* AIM
Word for word, quote all of the material, omitting the pictures.

* RECORDED INFORMATION
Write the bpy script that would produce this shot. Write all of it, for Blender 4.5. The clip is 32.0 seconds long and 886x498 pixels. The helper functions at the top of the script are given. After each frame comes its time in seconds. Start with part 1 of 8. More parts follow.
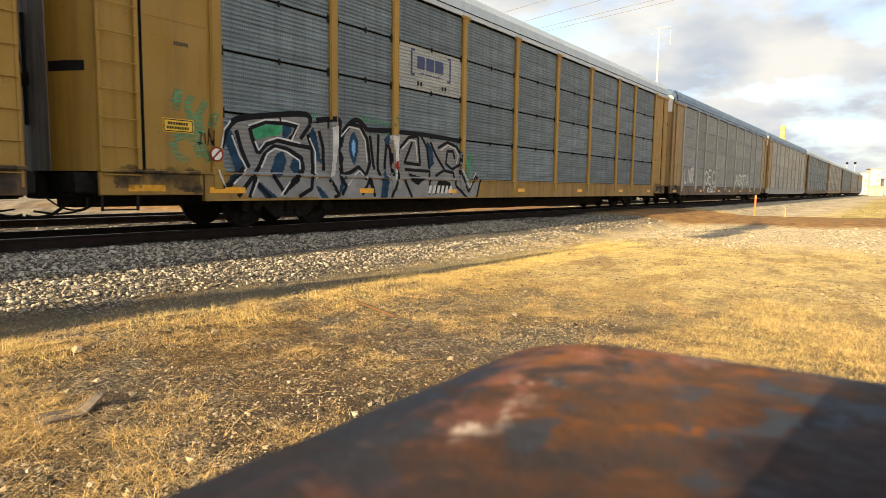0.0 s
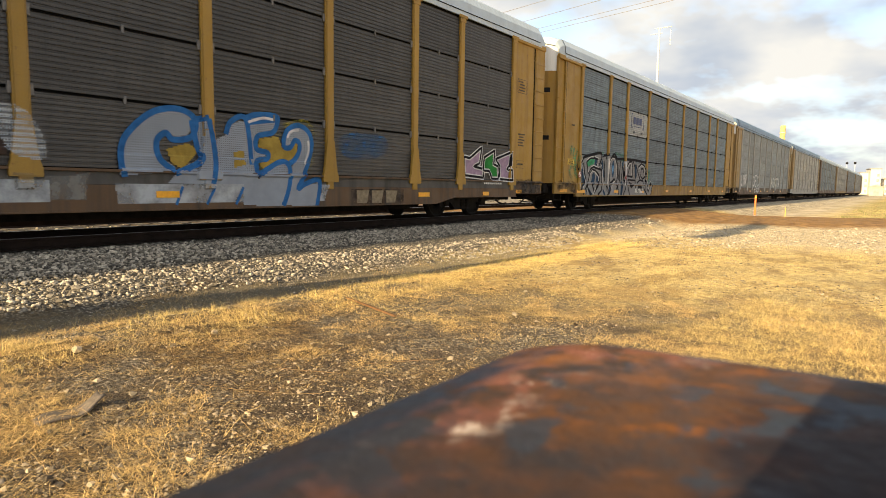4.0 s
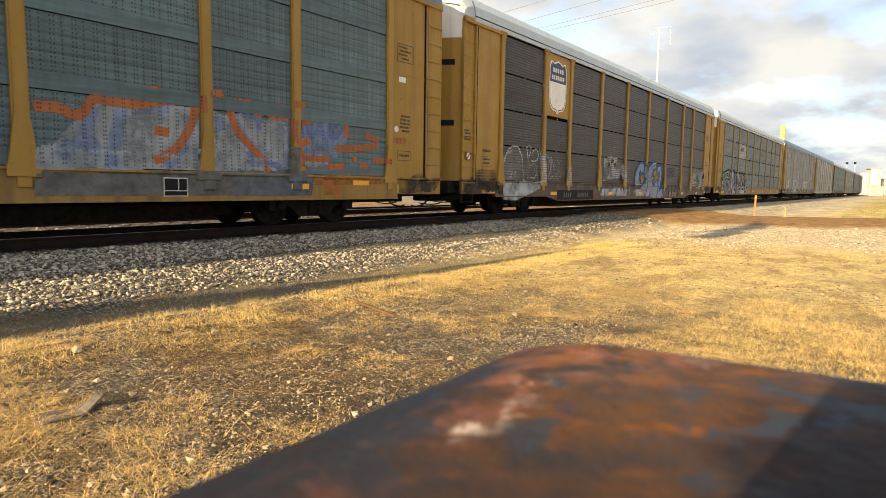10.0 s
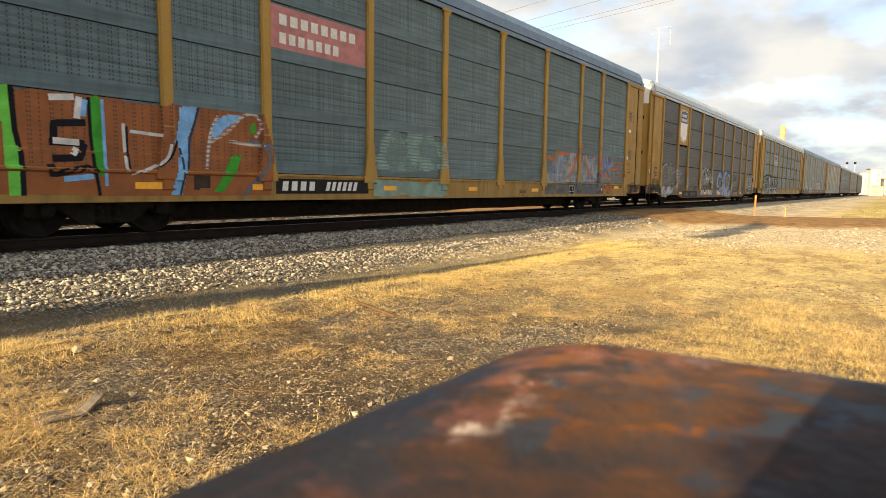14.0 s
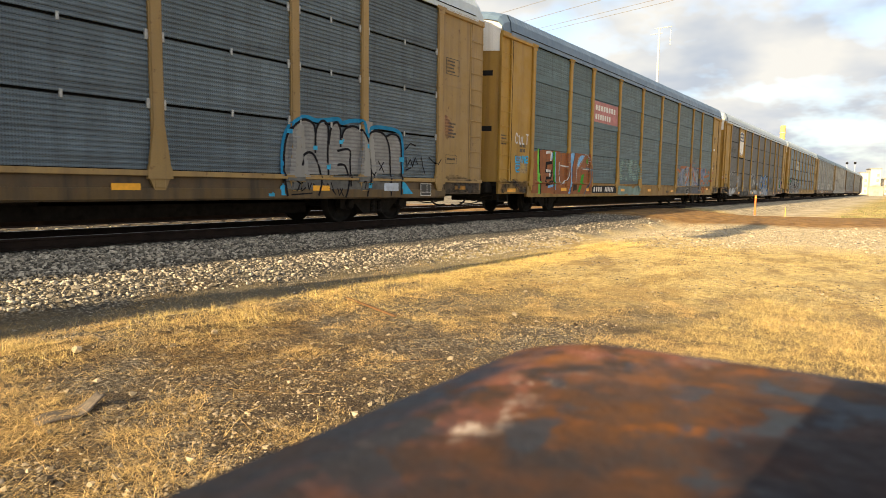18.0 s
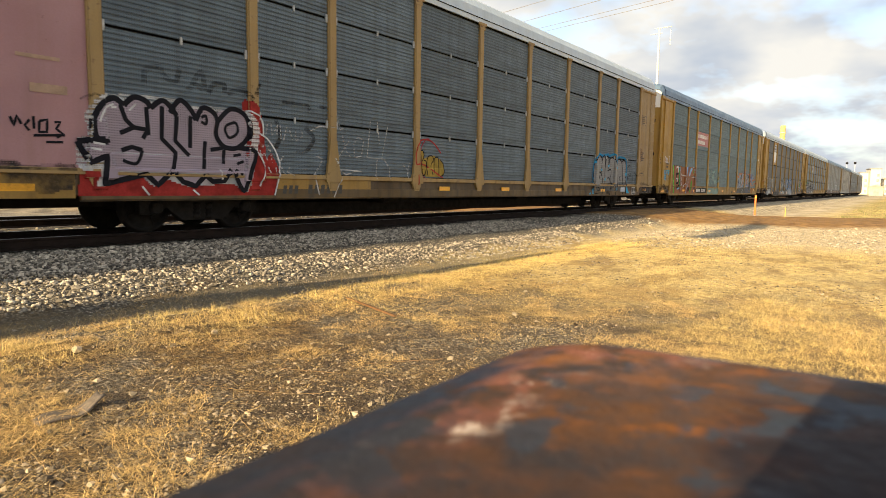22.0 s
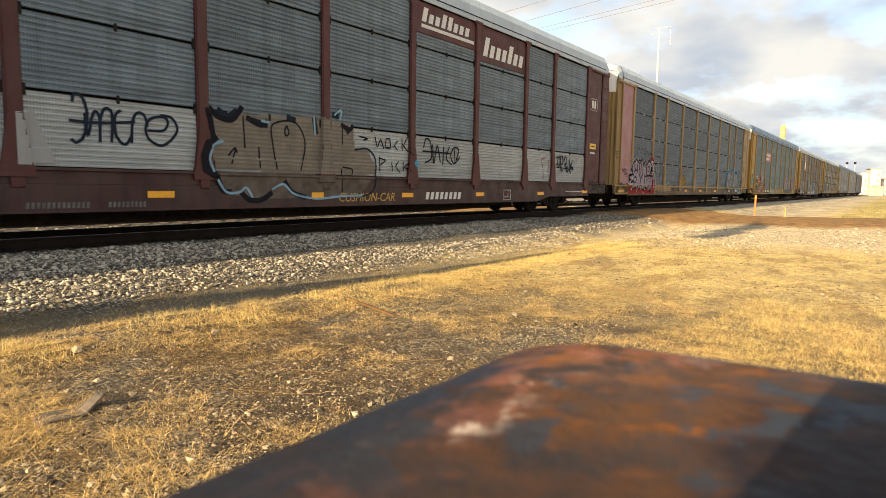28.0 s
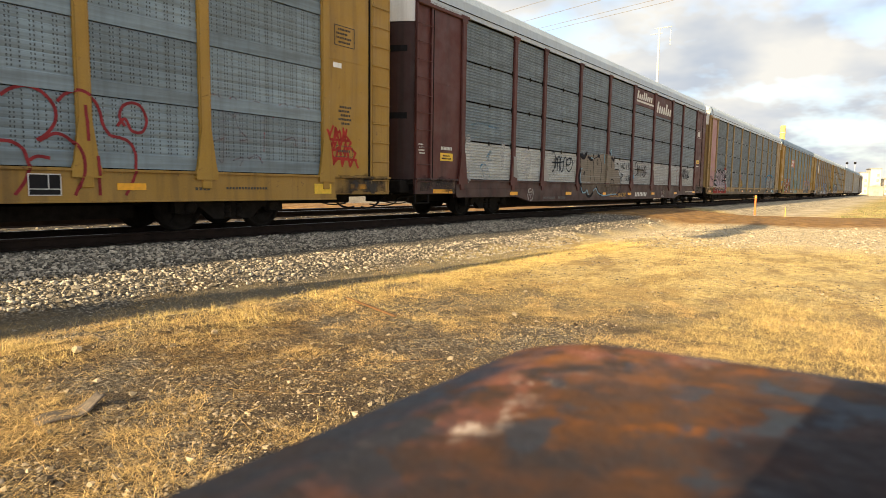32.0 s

* THE RESPONSE
Write the bpy script that would produce this shot. Write all of it, for Blender 4.5. The clip is 32.0 seconds long and 886x498 pixels. The helper functions at the top of the script are given. After each frame comes its time in seconds. Start with part 1 of 8. More parts follow.
0.0 s
4.0 s
10.0 s
14.0 s
18.0 s
22.0 s
28.0 s
32.0 s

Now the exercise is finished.